We are worn down and tired and prone to succumbing to temptations of one sort or another, a big one being the temptation to lose hope for any kind of meaningful future.

But we are not without help in these times of trial. We, too, are full of the Holy Spirit. We, too, are full of God’s word. That is to say, we are full of grace, and the liberating gospel that frees us from captivity to sin, Christ leading the way in our own wilderness journeys, accompanying us as the very word of God made flesh, the power of his Spirit unleashed through that word as a fruit of Christ’s death and resurrection.

Think of our time together on Sunday mornings when we are full of the Spirit by being full of the word. Our whole time together is bathed in the word of God from beginning to end – four readings from scripture; liturgical texts and songs and hymns that are either based on scripture or are often elaborations on scriptural themes. Then there’s the acting out of scriptural stories in our sacramental life together – baptism and baptismal remembrance, absolution, the Eucharist. Our whole time together is modeled on scriptural tradition.

Take for example, the story in today’s reading from Deuteronomy. This passage is basically a set of instructions for worship, for how to give an offering of thanksgiving to the priests of old. These rubrics instruct God’s people to tell again the story of forty years of wandering in the wilderness on the way to the promised land and how God was leading all the way.

Once the story is told again, then the offering of first fruits of the ground can be made to the priest and the people worship God by bowing down. Then all the people together – with the priests and even the aliens residing among the people – celebrate the bounty of God’s blessings.

That’s the basic pattern of what we do here each and every Sunday. We assemble before God; we tell the story of salvation; gifts are offered at this table; and we all share God’s bounty in the richness of a simple meal of bread and wine which makes known to us the real and abundant presence of the resurrected Christ.

And then with our leave-taking back into the world, this abundance is shared also with others, aliens, as it were, not of our fold but who benefit from our generosity in the various community organizations which we financially support.

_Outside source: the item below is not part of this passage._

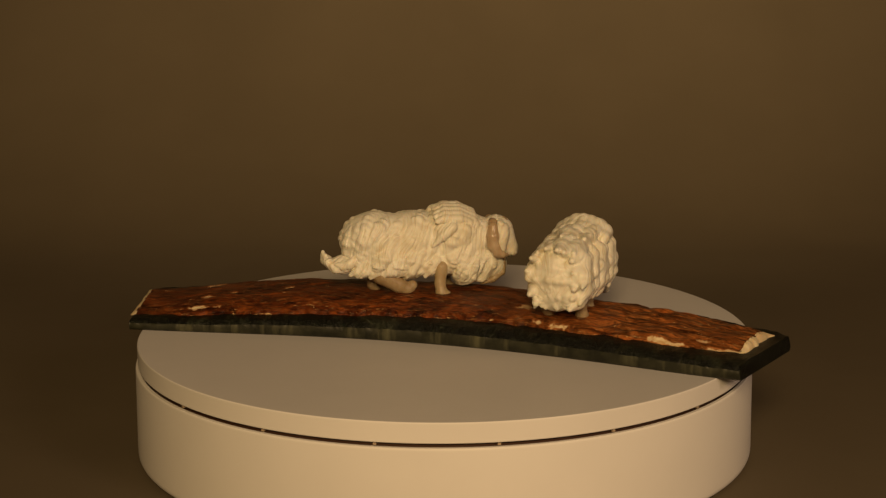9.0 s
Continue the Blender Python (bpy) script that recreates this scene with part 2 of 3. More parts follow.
def slab():
    n, verts, faces = 420, [], []
    for i in range(n + 1):
        s = i / n
        l, r = rib_line(s)
        w = (r - l).length
        d = (r - l) / w
        h = slab_height(s)
        sec = [(0.0012, 0.0), (0.0, 0.0012), (-0.0002, h * 0.35), (0.0004, h * 0.7), (0.0014, h * 0.92), (0.0030, h * 1.0), (0.0060, h * 1.02),
               (0.0095, h), (w * 0.35, h), (w * 0.65, h), (w - 0.0108, h * 1.0), (w - 0.0068, h * 0.97), (w - 0.0032, h * 0.88), (w - 0.0013, h * 0.76),
               (w - 0.0002, h * 0.60), (w, h * 0.36), (w - 0.0003, 0.0008), (w - 0.0012, 0.0), (w * 0.65, 0.0), (w * 0.35, 0.0)]
        for k, (u, z) in enumerate(sec):
            p = l + d * u
            p.z = z
            if 2 <= k <= 7 or 10 <= k <= 14:
                rough = 0.5 if k in (2, 14) else 1.0
                j = noise.noise_vector(p * 240) * 0.0006 * rough + noise.noise_vector(p * 110) * 0.0011 * rough
                if k in (12, 13):
                    chip = noise.noise(Vector((s * 210, k, 1.7))) + 0.6 * noise.noise(Vector((s * 470, k, 3.1)))
                    j += d * 0.0006 * chip
                    j.z += 0.0007 * chip
                p += Vector((j.x, j.y, j.z * 0.6))
            elif k in (15, 16):
                p += d * 0.00022 * noise.noise(Vector((s * 62, 0.3, 6.1)))
            verts.append(p)
    m = 20
    for i in range(n):
        for k in range(m):
            a, b = i * m + k, i * m + (k + 1) % m
            faces.append((a, b, b + m, a + m))
    faces.append(tuple(range(m)))
    faces.append(tuple(n * m + k for k in reversed(range(m))))
    ob = from_arrays("stone_slab", verts, faces, STONE, None)
    ob.data.materials.append(SAWN)
    for i in range(n):
        for k in (14, 15, 16):
            ob.data.polygons[i * m + k].material_index = 1
    ob.data.polygons[-1].use_smooth = ob.data.polygons[-2].use_smooth = False
    return tagged(ob, "long curved slab of black-green stone with chipped edges, overhanging the platter", "stone slab")


def tusk_edges(s):
    l, r = rib_line(s)
    d = (r - l).normalized()
    left = lerp_table(s, (0, 0.0080), (0.2, 0.0092), (0.38, 0.0108), (0.7, 0.0080), (1, 0.0065))
    right = lerp_table(s, (0, 0.0085), (0.2, 0.0085), (0.45, 0.0115), (0.7, 0.0120), (0.85, 0.0135), (1, 0.0165))
    return l + d * left, r - d * right


TUSK_A, TUSK_B = 0.004, 0.974


def tusk_rise(s):
    return lerp_table(s, (0, 0.0048), (0.2, 0.0078), (0.42, 0.0084), (0.7, 0.0060), (1, 0.0040))


# bare pale patches where the bark has come off: share of the length, place across, half sizes of both
PATCHES = ((0.446, -0.75, 0.034, 0.18), (0.378, -0.72, 0.026, 0.20),
           (0.637, 0.90, 0.020, 0.06), (0.676, 0.93, 0.016, 0.05), (0.598, 0.49, 0.012, 0.12), (0.860, 0.95, 0.030, 0.04), (0.908, 0.72, 0.014, 0.05),
           (0.955, 0.93, 0.022, 0.06), (0.273, -0.68, 0.009, 0.07), (0.270, -0.50, 0.008, 0.06), (0.188, -0.50, 0.010, 0.07), (0.178, -0.24, 0.012, 0.05),
           (0.080, -0.38, 0.012, 0.06), (0.208, 0.11, 0.010, 0.05), (0.130, 0.32, 0.014, 0.04), (0.098, 0.46, 0.012, 0.05), (0.208, 0.41, 0.010, 0.06),
           (0.105, 0.85, 0.022, 0.03))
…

Do you see the parallels? What we do here reveals, in the spirit of Luke’s gospel, what it means to be full of the Holy Spirit. It is to be so abundantly full of God’s sacred word in Christ that we are strengthened to meet the trials and tests of our wilderness journeys and then to have enough abundance left over to share with everyone, even those beyond our fold.

Thus, full of the Spirit, full of the word, let us continue our wilderness journey in God’s abundance, sharing with all in a needy, desert world. Thanks be to God. Amen.